- Beit Sawa Location within Syria
- Coordinates: 33°32′16″N 36°23′59″E﻿ / ﻿33.53778°N 36.39972°E
- Country: Syria
- Governorate: Rif Dimashq Governorate
- District: Markaz Rif Dimashq
- Nahiya: Kafr Batna

Population (2004)
- • Total: 6,249
- Time zone: UTC+3 (EET)
- • Summer (DST): UTC+2 (EEST)

= Beit Sawa =

Beit Sawa (بيت سوا; also spelled Bayt Sawa) is a village in southern Syria, administratively part of the Markaz Rif Dimashq District of the Rif Dimashq Governorate, located just east of Damascus. Nearby localities include Hammurah and Saqba to the south, Arbin to the west, Mesraba and Douma to the north. According to the Syria Central Bureau of Statistics (CBS), Beit Sawa had a population of 6,249 in the 2004 census.

==History==
According to historian Irfan Shahid, who specializes in Byzantine history, it is possible that Beit Sawa was the site of the Damascene monastery of Sawa al-Haykal. "Haykal" refers to a religious building, such as a temple or monastery, where refugees and other struggling people could find safety.

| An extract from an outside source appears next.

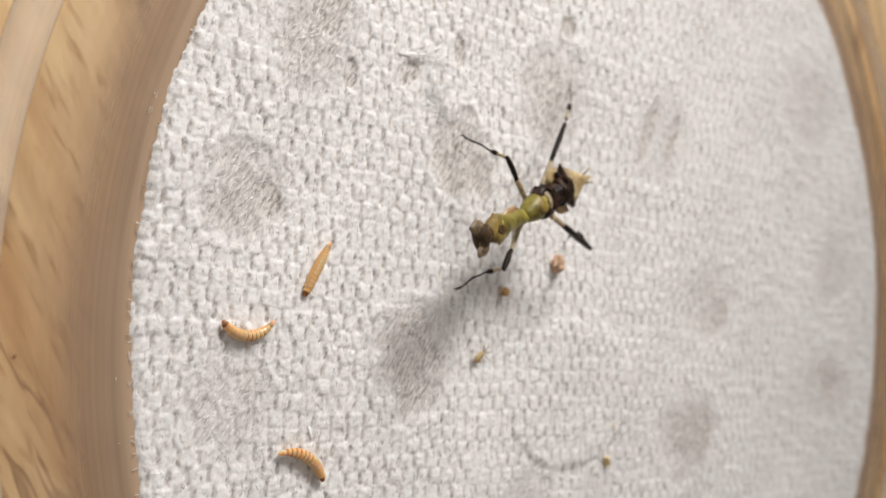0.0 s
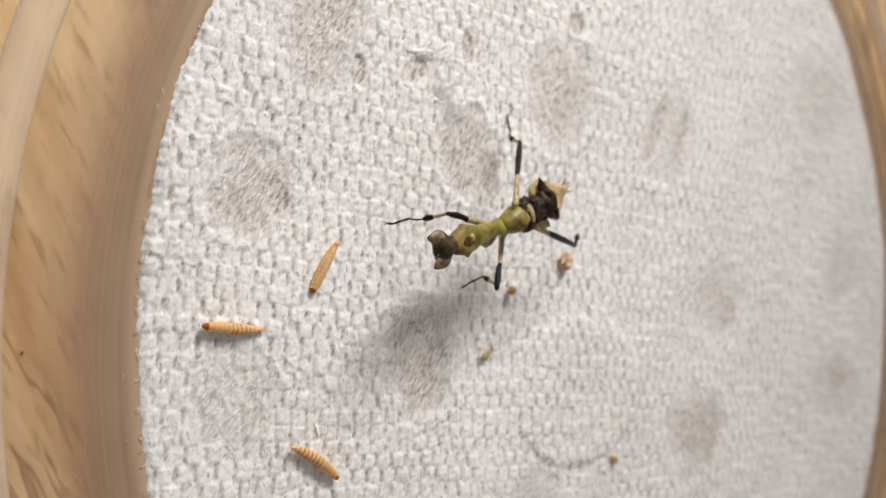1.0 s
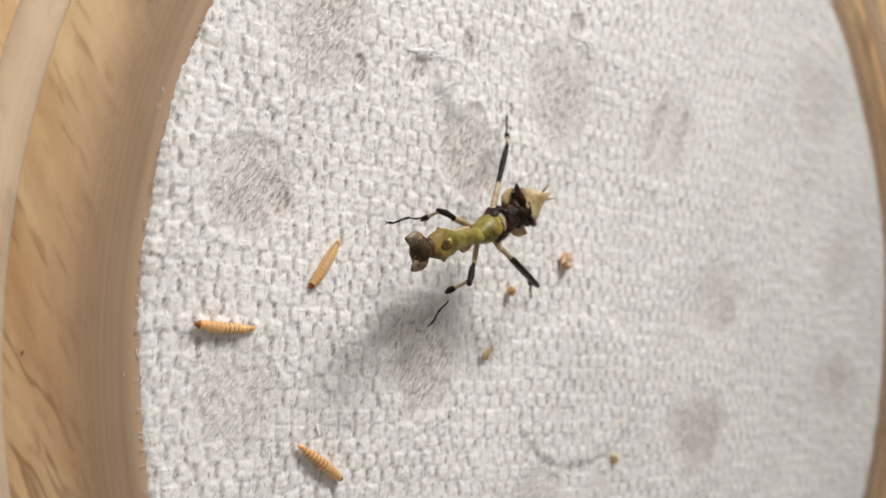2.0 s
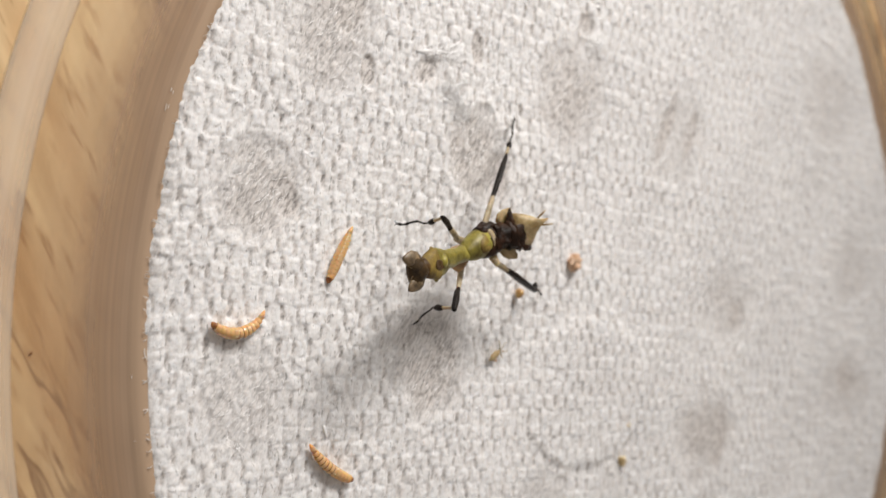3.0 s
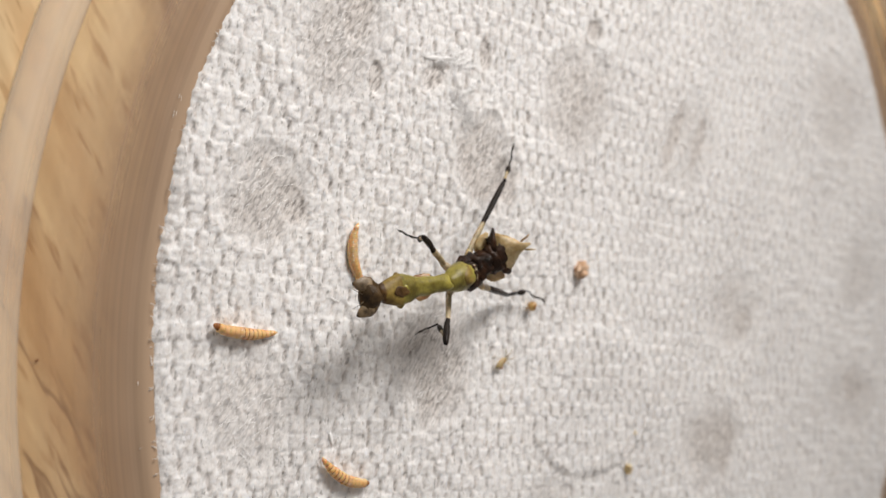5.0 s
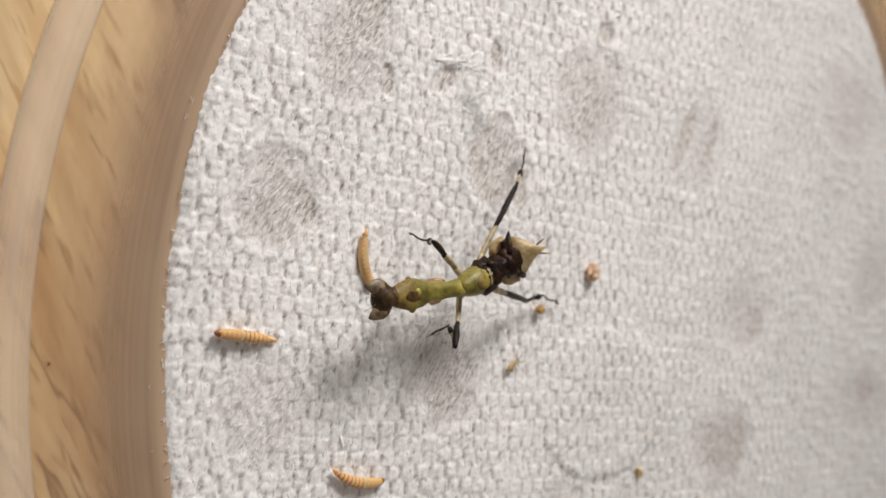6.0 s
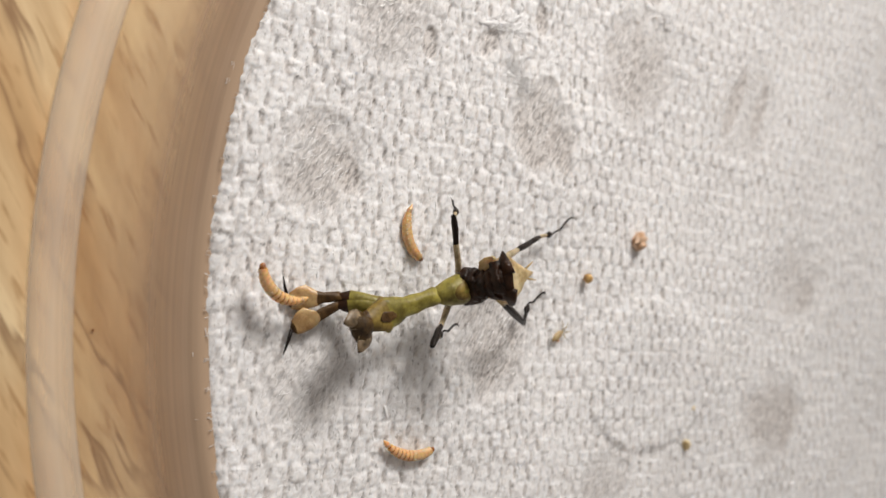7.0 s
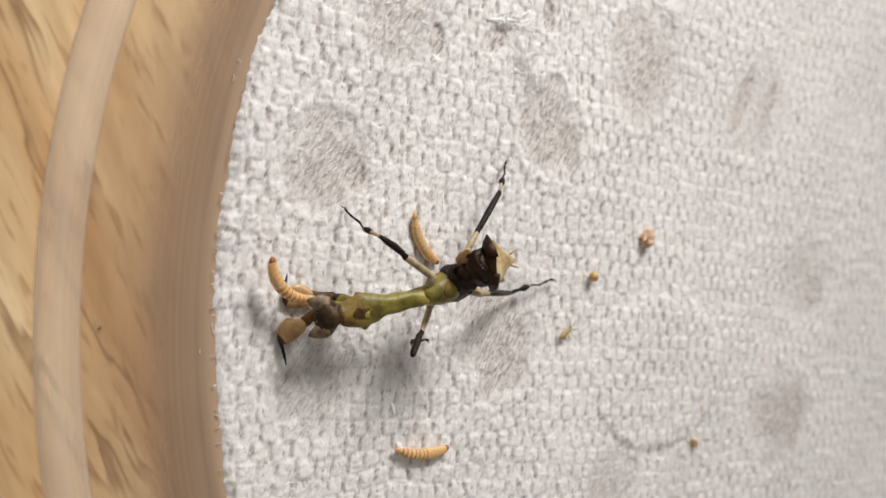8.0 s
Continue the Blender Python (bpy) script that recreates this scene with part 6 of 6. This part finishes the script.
    walk(limbs['fa_femur'], [
        (0.00, bone(0.94, 1.38, 3.91, 3.70, 2.77, 3.88)),
        (0.20, bone(0.58, 2.28, 4.05, 3.49, 3.22, 4.57)),
        (0.50, bone(-1.93, -0.18, 4.29, 0.84, 1.12, 4.79)),
        (1.00, bone(-2.84, 0.31, 3.76, -0.02, 1.34, 4.55)),
        (1.50, bone(-3.74, 0.55, 3.65, -0.91, 1.57, 4.43)),
        (2.80, bone(-5.88, -1.04, 3.77, -2.87, -0.36, 4.06)),
        (3.00, bone(-5.96, -1.10, 3.73, -3.01, -0.22, 4.06)),
        (3.50, bone(-8.03, -2.03, 2.36, -5.34, -1.12, 3.60)),
        (3.80, bone(-8.50, -2.61, 1.85, -5.80, -2.04, 3.26)),
        (3.90, bone(-13.72, -3.99, 2.20, -16.24, -3.29, 1.00)),
        (4.00, bone(-11.16, -3.86, 3.60, -13.76, -3.87, 3.00)),
        (4.10, bone(-6.74, -4.13, 2.79, -4.02, -2.66, 3.10)),
        (4.50, bone(-6.74, -4.13, 2.79, -4.02, -2.66, 3.10)),
        (4.70, bone(-8.76, -2.35, 2.20, -5.96, -1.59, 3.27)),
        (6.00, bone(-8.55, -2.38, 2.02, -5.76, -1.77, 3.23)),
        (6.50, bone(-9.71, -2.84, 1.46, -7.09, -1.72, 2.69)),
        (6.70, bone(-14.91, -3.76, 1.06, -17.71, -4.93, 0.42)),
        (6.80, bone(-14.95, -4.61, 1.02, -18.00, -4.68, 0.45)),
        (7.00, bone(-15.83, -4.30, 1.15, -18.81, -4.57, 0.33)),
        (7.20, bone(-15.88, -4.23, 0.57, -18.97, -4.28, 0.30)),
        (7.40, bone(-16.04, -4.55, 0.50, -19.13, -4.55, 0.30)),
        (7.50, bone(-16.04, -4.55, 0.50, -19.13, -4.55, 0.30)),
        (7.70, bone(-16.58, -4.12, 1.15, -19.50, -4.51, 0.30)),
        (7.90, bone(-16.41, -4.22, 0.83, -19.43, -4.57, 0.30)),
        (7.97, bone(-16.45, -4.49, 0.74, -19.50, -4.58, 0.30)),
        (8.00, bone(-16.45, -4.49, 0.74, -19.50, -4.58, 0.30)),
    ])
    walk(limbs['fa_tibia'], [
        (0.00, bone(3.70, 2.77, 3.88, 2.36, 2.14, 3.66)),
        (0.20, bone(3.49, 3.22, 4.57, 2.13, 2.77, 4.12)),
        (0.50, bone(0.84, 1.12, 4.79, -0.47, 0.54, 4.36)),
        (1.00, bone(-0.02, 1.34, 4.55, -1.33, 0.86, 4.00)),
        (1.50, bone(-0.91, 1.57, 4.43, -2.23, 1.10, 3.89)),
        (2.80, bone(-2.87, -0.36, 4.06, -4.29, -0.69, 3.72)),
        (3.00, bone(-3.01, -0.22, 4.06, -4.41, -0.63, 3.70)),
        (3.50, bone(-5.34, -1.12, 3.60, -6.58, -1.54, 2.86)),
        (3.80, bone(-5.80, -2.04, 3.26, -7.03, -2.32, 2.45)),
        (3.90, bone(-16.24, -3.29, 1.00, -17.61, -3.80, 0.60)),
        (4.00, bone(-13.76, -3.87, 3.00, -12.26, -4.50, 2.60)),
        (4.10, bone(-4.02, -2.66, 3.10, -5.33, -3.31, 2.75)),
        (4.50, bone(-4.02, -2.66, 3.10, -5.33, -3.31, 2.75)),
        (4.70, bone(-5.96, -1.59, 3.27, -7.25, -1.94, 2.61)),
        (6.00, bone(-5.76, -1.77, 3.23, -7.04, -2.06, 2.50)),
        (6.50, bone(-7.09, -1.72, 2.69, -8.30, -2.22, 1.96)),
        (6.70, bone(-17.71, -4.93, 0.42, -19.19, -5.08, 0.30)),
        (6.80, bone(-18.00, -4.68, 0.45, -19.31, -3.98, 0.30)),
        (7.00, bone(-18.81, -4.57, 0.33, -19.11, -3.10, 0.30)),
        (7.20, bone(-18.97, -4.28, 0.30, -19.25, -2.80, 0.30)),
        (7.40, bone(-19.13, -4.55, 0.30, -19.24, -3.06, 0.30)),
        (7.50, bone(-19.13, -4.55, 0.30, -19.24, -3.06, 0.30)),
        (7.70, bone(-19.50, -4.51, 0.30, -19.23, -3.03, 0.30)),
        (7.90, bone(-19.43, -4.57, 0.30, -19.28, -3.07, 0.30)),
        (7.97, bone(-19.50, -4.58, 0.30, -19.29, -3.10, 0.30)),
        (8.00, bone(-19.50, -4.58, 0.30, -19.29, -3.10, 0.30)),
    ])
    walk(limbs['fb_coxa'], [
        (0.00, bone(-0.53, 1.59, 6.17, 0.98, 1.20, 3.96)),
        (0.20, bone(-0.76, 2.32, 6.40, 0.62, 2.09, 4.08)),
        (0.50, bone(-3.20, 0.09, 6.66, -1.89, -0.35, 4.34)),
        (1.00, bone(-4.01, 0.47, 6.19, -2.80, 0.12, 3.80)),
        (1.50, bone(-4.88, 0.70, 6.09, -3.70, 0.36, 3.69)),
        (2.80, bone(-7.04, -0.92, 6.20, -5.86, -1.24, 3.80)),
        (3.00, bone(-7.12, -0.91, 6.16, -5.94, -1.29, 3.77)),
        (3.50, bone(-8.89, -1.77, 4.90, -7.99, -2.22, 2.39)),
        (3.80, bone(-9.30, -2.44, 4.42, -8.48, -2.81, 1.88)),
        (3.90, bone(-11.84, -3.42, 3.20, -13.61, -4.50, 1.80)),
        (4.00, bone(-9.84, -3.49, 4.82, -11.07, -4.58, 3.20)),
        (4.10, bone(-7.84, -3.60, 5.20, -6.69, -4.29, 2.86)),
        (4.50, bone(-7.84, -3.60, 5.20, -6.69, -4.29, 2.86)),
        (4.70, bone(-9.63, -2.12, 4.75, -8.74, -2.54, 2.24)),
        (6.00, bone(-9.40, -2.18, 4.57, -8.53, -2.57, 2.05)),
        (6.50, bone(-10.51, -2.46, 4.01, -9.66, -3.02, 1.51)),
        (6.70, bone(-12.63, -3.54, 2.49, -14.90, -3.98, 1.09)),
        (6.80, bone(-12.73, -5.03, 2.50, -15.00, -4.96, 1.04)),
        (7.00, bone(-13.64, -4.88, 2.61, -15.91, -4.83, 1.15)),
        (7.20, bone(-13.68, -4.76, 2.04, -15.95, -4.59, 0.58)),
        (7.40, bone(-14.89, -5.22, 2.85, -16.99, -5.03, 1.17)),
        (7.50, bone(-14.89, -5.22, 2.85, -16.99, -5.03, 1.17)),
        (7.70, bone(-15.34, -5.33, 3.22, -17.64, -5.35, 1.81)),
        (7.90, bone(-15.12, -5.44, 2.87, -17.42, -5.46, 1.46)),
        (7.97, bone(-15.75, -5.32, 3.21, -17.46, -5.08, 1.14)),
        (8.00, bone(-15.75, -5.32, 3.21, -17.46, -5.08, 1.14)),
    ])
    walk(limbs['fb_femur'], [
        (0.00, bone(0.98, 1.20, 3.96, 3.81, 2.46, 3.93)),
        (0.20, bone(0.62, 2.09, 4.08, 3.57, 2.88, 4.60)),
        (0.50, bone(-1.89, -0.35, 4.34, 0.94, 0.80, 4.84)),
        (1.00, bone(-2.80, 0.12, 3.80, 0.06, 1.01, 4.59)),
        (1.50, bone(-3.70, 0.36, 3.69, -0.83, 1.24, 4.47)),
        (2.80, bone(-5.86, -1.24, 3.80, -2.82, -0.70, 4.09)),
        (3.00, bone(-5.94, -1.29, 3.77, -2.94, -0.55, 4.09)),
        (3.50, bone(-7.99, -2.22, 2.39, -5.26, -1.45, 3.64)),
        (3.80, bone(-8.48, -2.81, 1.88, -5.75, -2.37, 3.29)),
        (3.90, bone(-13.61, -4.50, 1.80, -16.17, -5.05, 0.80)),
        (4.00, bone(-11.07, -4.58, 3.20, -12.70, -5.39, 2.40)),
        (4.10, bone(-6.69, -4.29, 2.86, -3.91, -2.96, 3.16)),
        (4.50, bone(-6.69, -4.29, 2.86, -3.91, -2.96, 3.16)),
        (4.70, bone(-8.74, -2.54, 2.24, -5.89, -1.92, 3.31)),
        (6.00, bone(-8.53, -2.57, 2.05, -5.71, -2.10, 3.26)),
        (6.50, bone(-9.66, -3.02, 1.51, -6.99, -2.03, 2.74)),
        (6.70, bone(-14.90, -3.98, 1.09, -17.53, -5.53, 0.56)),
        (6.80, bone(-15.00, -4.96, 1.04, -17.89, -5.93, 0.49)),
        (7.00, bone(-15.91, -4.83, 1.15, -18.59, -6.19, 0.41)),
        (7.20, bone(-15.95, -4.59, 0.58, -18.79, -5.78, 0.30)),
        (7.40, bone(-16.99, -5.03, 1.17, -19.49, -6.58, 0.30)),
        (7.50, bone(-16.99, -5.03, 1.17, -19.49, -6.58, 0.30)),
        (7.70, bone(-17.64, -5.35, 1.81, -19.49, -6.98, 0.30)),
        (7.90, bone(-17.42, -5.46, 1.46, -19.62, -7.07, 0.30)),
        (7.97, bone(-17.46, -5.08, 1.14, -19.71, -6.90, 0.30)),
        (8.00, bone(-17.46, -5.08, 1.14, -19.71, -6.90, 0.30)),
    ])
    walk(limbs['fb_tibia'], [
        (0.00, bone(3.81, 2.46, 3.93, 2.40, 1.99, 3.71)),
        (0.20, bone(3.57, 2.88, 4.60, 2.16, 2.61, 4.15)),
        (0.50, bone(0.94, 0.80, 4.84, -0.43, 0.39, 4.41)),
        (1.00, bone(0.06, 1.01, 4.59, -1.30, 0.71, 4.04)),
        (1.50, bone(-0.83, 1.24, 4.47, -2.19, 0.94, 3.92)),
        (2.80, bone(-2.82, -0.70, 4.09, -4.27, -0.86, 3.75)),
        (3.00, bone(-2.94, -0.55, 4.09, -4.38, -0.79, 3.74)),
        (3.50, bone(-5.26, -1.45, 3.64, -6.54, -1.69, 2.90)),
        (3.80, bone(-5.75, -2.37, 3.29, -7.01, -2.47, 2.48)),
        (3.90, bone(-16.17, -5.05, 0.80, -17.58, -4.94, 0.50)),
        (4.00, bone(-12.70, -5.39, 2.40, -11.18, -5.48, 2.20)),
        (4.10, bone(-3.91, -2.96, 3.16, -5.29, -3.44, 2.82)),
        (4.50, bone(-3.91, -2.96, 3.16, -5.29, -3.44, 2.82)),
        (4.70, bone(-5.89, -1.92, 3.31, -7.23, -2.10, 2.65)),
        (6.00, bone(-5.71, -2.10, 3.26, -7.02, -2.22, 2.54)),
        (6.50, bone(-6.99, -2.03, 2.74, -8.26, -2.36, 2.01)),
        (6.70, bone(-17.53, -5.53, 0.56, -18.22, -6.85, 0.40)),
        (6.80, bone(-17.89, -5.93, 0.49, -18.90, -7.03, 0.32)),
        (7.00, bone(-18.59, -6.19, 0.41, -19.08, -7.61, 0.36)),
        (7.20, bone(-18.79, -5.78, 0.30, -19.05, -7.26, 0.40)),
        (7.40, bone(-19.49, -6.58, 0.30, -19.37, -8.04, 0.47)),
        (7.50, bone(-19.49, -6.58, 0.30, -19.37, -8.04, 0.47)),
        (7.70, bone(-19.49, -6.98, 0.30, -19.18, -8.40, 0.30)),
        (7.90, bone(-19.62, -7.07, 0.30, -19.20, -8.48, 0.30)),
        (7.97, bone(-19.71, -6.90, 0.30, -19.29, -8.32, 0.30)),
        (8.00, bone(-19.71, -6.90, 0.30, -19.29, -8.32, 0.30)),
    ])


motions()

The village was referenced in a verse by Umayyad-era poet Ubayd Allah ibn Qays al-Ruqayyat. Beit Sawa was visited by Syrian geographer Yaqut al-Hamawi in the 1220s, noting that Beit Sawa was "a village of Damascus."

In the late 18th-century, the farmlands of Beit Sawa were part of the principal religious endowment (waqf) of the ashraf families in the northern Syrian city of Hama. The endowment fund belonged to Abd al-Qadir Kaylani, a local scholar and businessman from Hama who died in 1744.

During the current Syrian uprising that began in 2011, Beit Sawa and the nearby Hammurah fields, experienced intermittent shelling by Syrian Army for three days between June 30 to July 2, 2012.

On 7 March 2018, the Syrian army captured Beit Sawa.